「白い蘭」のストーリー

ヴィクトリア王朝華やかなりし19世紀の末朝ロンドン・ウインポール街に居を定むるバレット一家の上には陰鬱な日が続いた。当主エドワードの峻厳な性格と長女エリザベスの病弱とがその原因の主なるものであった。長年病床にあるエリザベスには何等生への執着は無かったがその情熱は詩によって発揮された。そうして当時詩壇で売出しの青年詩人ロバート・ブラウニングとの文通が僅かに生の慰めであった。父エドワード・バレットは信心深く且つ奇癖とも称するべき峻厳さで多勢の伜や娘らを扱ったが、就中エリザベスに対する偏愛は異常なものであった。彼は長女をイタリアへ転地させよという医師の勧告を一言の下に退けた。エリザベスを手放す事は彼には想像も出来ぬ不可能事だった。詩と文通によって結ばれたエリザベスとロバートがついに対面の機会が来た。詩人同士の情熱は燃えて火となり恋となった。「恋」を知ったエリザベスの身内には再び生への憧憬がわき健康は日増しに回復した。
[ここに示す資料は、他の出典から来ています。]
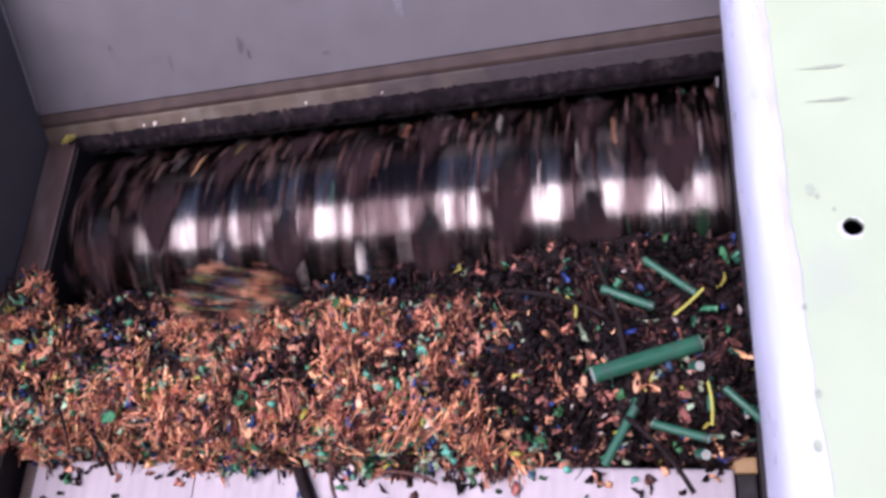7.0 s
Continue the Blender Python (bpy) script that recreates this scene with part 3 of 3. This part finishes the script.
heap = build_heap("chip_heap", "heap of shredded copper and coloured cable insulation before the pusher", front_height, (0.0, 0.75), (-0.49, -0.19), 18000, 11, dark=front_dark)
with_heap(heap)
# its mix darkens towards the right, painting the shade there
swell = build_heap("copper_mass", "mass of bright shredded copper squeezed up out of the heap", swell_height, (0.04, 0.64), (-0.43, -0.25), 9000, 13, floor=-0.09, dark=lambda x, y: 0.75 * smooth(0.44, 0.60, x), under=COPPER_WOOL)
MOVES.append((swell, [(t, pose(0, p, 0.028 * smooth(5.3, 6.9, t) - 0.028 * (1 - smooth(4.8, 5.8, t)))) for t, p in PUSH]))
# the near-black mix of this band stands in for shade before the rotor
loose = build_heap("loose_chip_band", "loose band of shredded cable, coloured dark for shade, churning at the rotor", rear_height, (0.045, 0.75), (-0.31, -0.15), 6500, 12, dark=lambda x, y: 1.3)
LOOSE = [(0, pose(0, 0, 0.0, 0, -2.6)), (0.5, pose(0, 0.004, -0.002, 0, -3)), (1.0, pose(0, 0.006, -0.002, 0, -3.2)), (1.3, pose(0, 0.004, -0.002, 0, -2)), (2.5, pose(0, -0.006, -0.010)), (4.2, pose(0, -0.012, -0.020)), (5.5, pose(0, -0.008, -0.022)), (5.8, pose(0, 0.0, -0.030)), (6.2, pose(0, 0.006, -0.010)), (6.6, pose(0, 0.012, -0.004)), (7.0, pose(0, 0.018, -0.002)), (8.0, pose(0, 0.018, -0.004))]
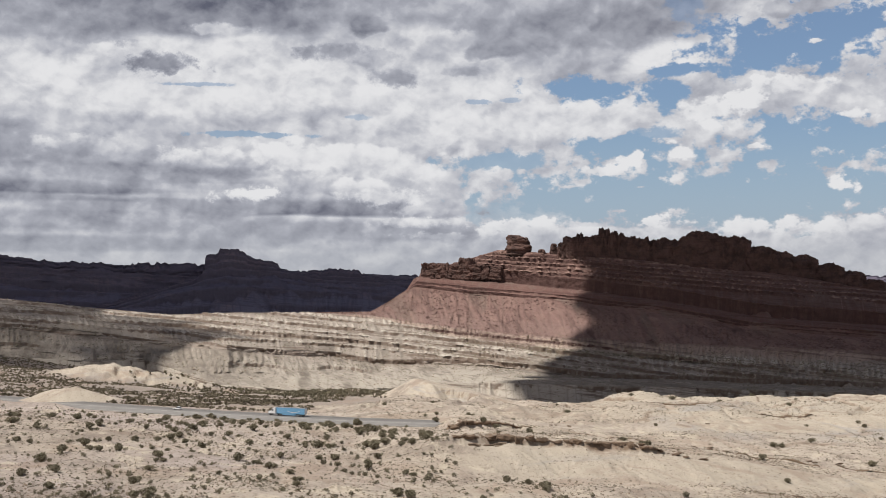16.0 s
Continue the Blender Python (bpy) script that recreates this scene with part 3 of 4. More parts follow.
# ---------------------------------------------------------------- escarpment, mesas
def loft(name, lines, span, columns, rows, mat, steps=(), gully=(), knob=(), seed=0, bays=(), hard=(), bare=(), strips=(), spurs=(), cones=0.7, beds=(), bedded=(), dip=0.10, crest=()):
    """A rock face swept between contour lines, from its foot to its back. Each line is a row of (x, y, z) from left to right.
    rows, steps, gully, knob: for each strip between two lines, its rows, its ledges, the depth of its gullies and its roughness in metres.
    bays: for each line, how far spurs and alcoves swing it. hard: how far cliffs outweigh talus; bare: (bearing, width) in degrees of smooth debris cones. spurs: (bearing, width, reach) of sharp-crested spurs. strips: names for the strips, where each is to be a part of its own.
    beds: (foot, top) of hard beds, as heights above a plane that sinks by dip towards the right; they stand out as low cliffs in the strips named in bedded. crest: how far each line breaks up into blocks."""
    a = np.linspace(math.radians(span[0]), math.radians(span[1]), columns)
    ranges, heights = [], []
    for line in lines:
        p = np.array(line, float)
        angle = np.arctan2(p[:, 0] - MIDDLE[0], p[:, 1] - MIDDLE[1])
        order = np.argsort(angle)
        ranges.append(np.interp(a, angle[order], np.hypot(p[:, 0] - MIDDLE[0], p[:, 1] - MIDDLE[1])[order]))
        heights.append(np.interp(a, angle[order], p[order, 2]))
    for line_heights, amount in zip(heights, crest):
        at = a * 2000.0
        blocks = lattice(np.floor(at / 6 + 1.5 * fbm(at / 20, at * 0, 3, seed + 7)), at * 0, seed + 8) - 0.5
        towers = np.clip(fbm(at / 45, at * 0 + 2, 4, seed + 6), -0.5, 1.2)
        line_heights += amount * (0.8 * blocks + 1.0 * towers + 0.5 * fbm(at / 4, at * 0 + 4, 3, seed + 5))
    hard_from, hard_to = [-400.0], [-400.0]
    for low, high in beds:
        # a hard bed rises over a short run; the slopes between are drawn out to make room
        hard_from += [(low + high) / 2 - 0.07 * (high - low), (low + high) / 2 + 0.07 * (high - low)]
        hard_to += [low, high]
    hard_from.append(400.0), hard_to.append(400.0)
    R, Z, S, B, C = [], [], [], [], []
    for i in range(len(lines) - 1):
        n = rows[i]
        t = np.linspace(0, 1, n, endpoint=i == len(lines) - 2)[:, None]
        along = a[None] * 2000.0
        tr, tz = t + 0 * along, t + 0 * along
        count = steps[i] if i < len(steps) else 0
        g = gully[i] if i < len(gully) else 0
        kb = knob[i] if i < len(knob) else 0
        down = 0.45 * (i + t)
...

それを喜んだのはロバートであり、喜ばぬのはちちエドワードだった。エリザベスの病気回復はやがて彼女を自分の手から放さねばならぬ前提だったからである。エリザベスが父に対する愛情は父の我執、奇嬌、暴力、残虐の性格を知るに連れて恐怖と変わっていった。と同時にロバートの情熱と献身的な愛とは彼女の心に初めて人間的な温かさと明るさをもたらし、永遠に変わらぬ心の愛が生まれた。彼女はついに父を捨てて愛人に走った。陰鬱なウィンポール街の邸を去って2人に明るい南欧の旅が前途に待っていた。